A galeria baiana Paulo Darzé é conhecida por projetar no cenário nacional artistas que já tinham carreira sólida, mas careciam de reconhecimento do establishment. Foi assim com Rubem Valentim anos atrás, e quem visitou a última SP-Arte já entendeu quem é a “nova” aposta.

José Antônio Cunha – ou simplesmente J.Cunha – pode até ser “novato” entre alguns círculos das artes plásticas, mas o baiano de 76 anos é figura conhecidíssima em Salvador, nem tanto pelas telas que pinta, mas por ter definido a identidade visual do bloco afro Ilê Ayê.

Mas esse “desconhecimento” está com os dias contados: é que no último dia 4 foi inaugurada na Pinacoteca de São Paulo a exposição “Corpo Tropical”, maior retrospectiva de sua carreira, com mais de 300 obras, entre pinturas, desenhos, cartazes, estampas, objetos e documentos.

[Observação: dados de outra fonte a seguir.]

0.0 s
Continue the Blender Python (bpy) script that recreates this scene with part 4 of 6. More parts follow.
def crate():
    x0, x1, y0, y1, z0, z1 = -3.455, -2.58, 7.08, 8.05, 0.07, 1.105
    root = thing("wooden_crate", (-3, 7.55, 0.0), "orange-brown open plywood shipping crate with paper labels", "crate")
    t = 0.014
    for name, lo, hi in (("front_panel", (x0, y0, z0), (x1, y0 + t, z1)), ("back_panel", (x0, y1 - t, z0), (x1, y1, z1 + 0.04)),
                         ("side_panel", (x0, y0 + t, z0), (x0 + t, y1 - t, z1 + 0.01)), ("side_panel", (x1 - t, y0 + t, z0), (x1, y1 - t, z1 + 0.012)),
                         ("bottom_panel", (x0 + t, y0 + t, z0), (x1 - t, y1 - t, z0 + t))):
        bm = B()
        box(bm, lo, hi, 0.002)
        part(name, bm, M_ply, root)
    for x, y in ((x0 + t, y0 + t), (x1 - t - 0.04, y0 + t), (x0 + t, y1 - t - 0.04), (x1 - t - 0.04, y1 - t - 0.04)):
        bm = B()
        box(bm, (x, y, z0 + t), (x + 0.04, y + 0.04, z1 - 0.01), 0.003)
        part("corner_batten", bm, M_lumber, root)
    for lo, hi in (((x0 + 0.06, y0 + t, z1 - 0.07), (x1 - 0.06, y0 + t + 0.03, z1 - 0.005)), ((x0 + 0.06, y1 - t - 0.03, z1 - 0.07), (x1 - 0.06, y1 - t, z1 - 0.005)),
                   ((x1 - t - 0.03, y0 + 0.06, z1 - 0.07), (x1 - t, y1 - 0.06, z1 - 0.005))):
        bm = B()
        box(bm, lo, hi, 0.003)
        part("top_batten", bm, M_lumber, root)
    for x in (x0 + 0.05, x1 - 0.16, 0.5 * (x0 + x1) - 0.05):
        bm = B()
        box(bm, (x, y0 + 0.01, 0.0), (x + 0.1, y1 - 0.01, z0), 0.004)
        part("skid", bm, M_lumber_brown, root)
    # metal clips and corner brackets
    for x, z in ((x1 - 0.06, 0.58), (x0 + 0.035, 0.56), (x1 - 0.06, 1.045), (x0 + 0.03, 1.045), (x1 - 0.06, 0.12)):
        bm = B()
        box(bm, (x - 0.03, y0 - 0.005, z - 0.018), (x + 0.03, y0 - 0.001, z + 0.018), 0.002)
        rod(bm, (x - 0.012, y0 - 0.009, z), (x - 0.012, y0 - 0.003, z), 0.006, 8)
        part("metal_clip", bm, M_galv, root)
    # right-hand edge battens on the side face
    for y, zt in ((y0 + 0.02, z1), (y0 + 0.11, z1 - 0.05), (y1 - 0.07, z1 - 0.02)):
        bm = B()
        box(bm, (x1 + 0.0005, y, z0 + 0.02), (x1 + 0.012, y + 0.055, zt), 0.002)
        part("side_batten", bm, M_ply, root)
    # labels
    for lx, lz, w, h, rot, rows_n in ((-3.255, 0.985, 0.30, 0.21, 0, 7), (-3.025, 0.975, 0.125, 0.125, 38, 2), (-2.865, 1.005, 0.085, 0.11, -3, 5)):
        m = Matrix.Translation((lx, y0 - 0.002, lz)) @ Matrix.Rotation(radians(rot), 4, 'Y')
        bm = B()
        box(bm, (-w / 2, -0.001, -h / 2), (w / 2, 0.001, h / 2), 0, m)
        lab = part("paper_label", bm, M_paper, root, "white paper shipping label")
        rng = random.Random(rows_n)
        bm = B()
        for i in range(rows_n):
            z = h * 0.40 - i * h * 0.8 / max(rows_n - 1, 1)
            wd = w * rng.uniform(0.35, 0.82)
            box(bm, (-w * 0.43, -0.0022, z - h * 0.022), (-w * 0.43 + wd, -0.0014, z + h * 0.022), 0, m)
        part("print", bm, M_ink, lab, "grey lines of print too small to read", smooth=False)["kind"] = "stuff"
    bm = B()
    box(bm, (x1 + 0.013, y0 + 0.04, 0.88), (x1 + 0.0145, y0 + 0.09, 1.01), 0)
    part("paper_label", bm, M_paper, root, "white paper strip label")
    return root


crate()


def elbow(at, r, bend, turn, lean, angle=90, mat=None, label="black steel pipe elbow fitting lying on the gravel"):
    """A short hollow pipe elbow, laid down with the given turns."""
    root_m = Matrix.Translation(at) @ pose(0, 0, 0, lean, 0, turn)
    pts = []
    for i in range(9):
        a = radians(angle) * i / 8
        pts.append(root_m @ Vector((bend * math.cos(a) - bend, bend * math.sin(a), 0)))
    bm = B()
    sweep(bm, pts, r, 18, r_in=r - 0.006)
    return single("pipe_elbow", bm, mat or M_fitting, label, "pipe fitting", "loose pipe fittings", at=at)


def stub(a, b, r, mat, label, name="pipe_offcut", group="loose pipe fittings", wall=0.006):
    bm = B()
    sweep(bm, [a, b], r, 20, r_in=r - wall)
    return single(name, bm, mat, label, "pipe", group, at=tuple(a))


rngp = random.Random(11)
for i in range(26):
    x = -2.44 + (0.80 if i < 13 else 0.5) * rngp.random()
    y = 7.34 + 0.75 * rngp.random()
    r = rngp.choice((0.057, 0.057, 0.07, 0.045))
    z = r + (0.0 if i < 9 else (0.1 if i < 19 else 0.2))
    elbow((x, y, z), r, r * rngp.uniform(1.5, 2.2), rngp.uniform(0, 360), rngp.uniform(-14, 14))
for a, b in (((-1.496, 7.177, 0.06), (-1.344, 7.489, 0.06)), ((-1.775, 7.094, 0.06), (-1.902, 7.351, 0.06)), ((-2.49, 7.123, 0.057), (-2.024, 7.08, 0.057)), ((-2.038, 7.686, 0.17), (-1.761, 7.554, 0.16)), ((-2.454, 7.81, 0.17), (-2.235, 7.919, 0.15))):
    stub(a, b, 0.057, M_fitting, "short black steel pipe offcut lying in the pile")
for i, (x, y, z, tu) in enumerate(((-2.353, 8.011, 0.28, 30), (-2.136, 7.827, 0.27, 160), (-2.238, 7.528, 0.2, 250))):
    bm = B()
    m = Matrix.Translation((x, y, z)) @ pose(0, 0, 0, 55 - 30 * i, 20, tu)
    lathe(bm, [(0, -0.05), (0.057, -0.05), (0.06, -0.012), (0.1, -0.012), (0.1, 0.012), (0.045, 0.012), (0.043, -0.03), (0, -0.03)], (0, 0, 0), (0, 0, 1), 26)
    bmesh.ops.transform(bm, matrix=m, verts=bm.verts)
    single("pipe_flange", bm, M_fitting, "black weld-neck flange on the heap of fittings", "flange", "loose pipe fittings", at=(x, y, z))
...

Nascido em Ponta de Humaitá, ao lado do Bonfim, J.Cunha é filho de uma doméstica sertaneja, de Canudos, e de pai operário, descendente de ciganos da Armênia. A falta de recursos não permitiu que sonhasse com faculdade – menos ainda de arte. “Naquela época era tudo sobre curso técnico. Tive de obedecer o que me deram.”

Estudou tornearia mecânica e desenho técnico no Senai, destacou-se no segundo curso e, por causa disso, foi parar no curso de Belas Artes da UFBA. “Fui aceito de cara e lá minha cabeça mudou. Me dediquei aos estudos porque pintar eu ‘já sabia’. Aproveitei o livre acesso à biblioteca e aos professores.”

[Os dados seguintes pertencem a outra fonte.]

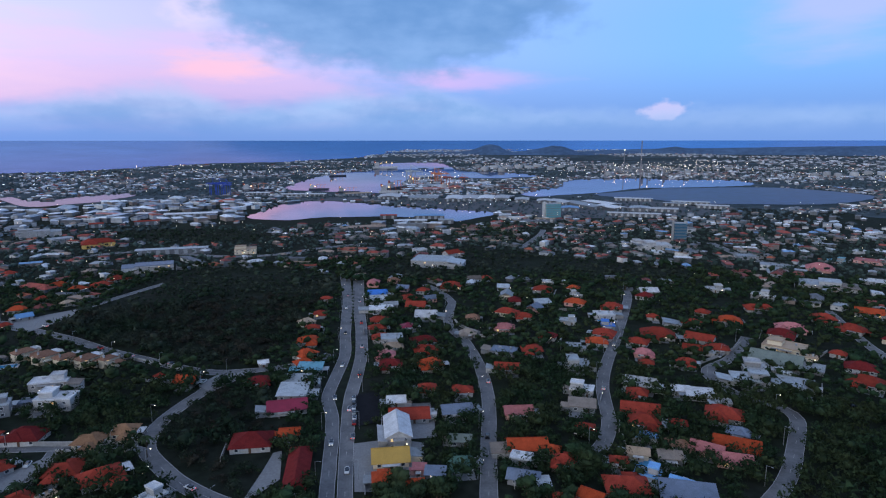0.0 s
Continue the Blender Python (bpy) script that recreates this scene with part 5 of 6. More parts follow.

Finalizada a graduação, migrou para a parte mais “prática” da arte para sobreviver. A cenografia foi o seu ganha pão. Definiu a identidade visual do Ilê (amarelo, branco, vermelho e preto), uma parceria que foi de 1979 até 2005. O brilhante uso das cores é sua assinatura. “O gosto pelos tons vivos tem relação com minha descendência de bantos africanos e de índios kiriris.”

Suas telas também têm um pé na pop arte, mas trazem muito das pinturas indígenas, com seus padrões geométricos. “Fiquei conhecido na cidade por causa do Ilê Aiyê. Mas como artista mesmo, nunca tinha recurso, espaço. Museus e galerias só queriam saber de arte europeia.”

Que bom que não é mais assim. Quem já visitou a nova mostra na Pinacoteca?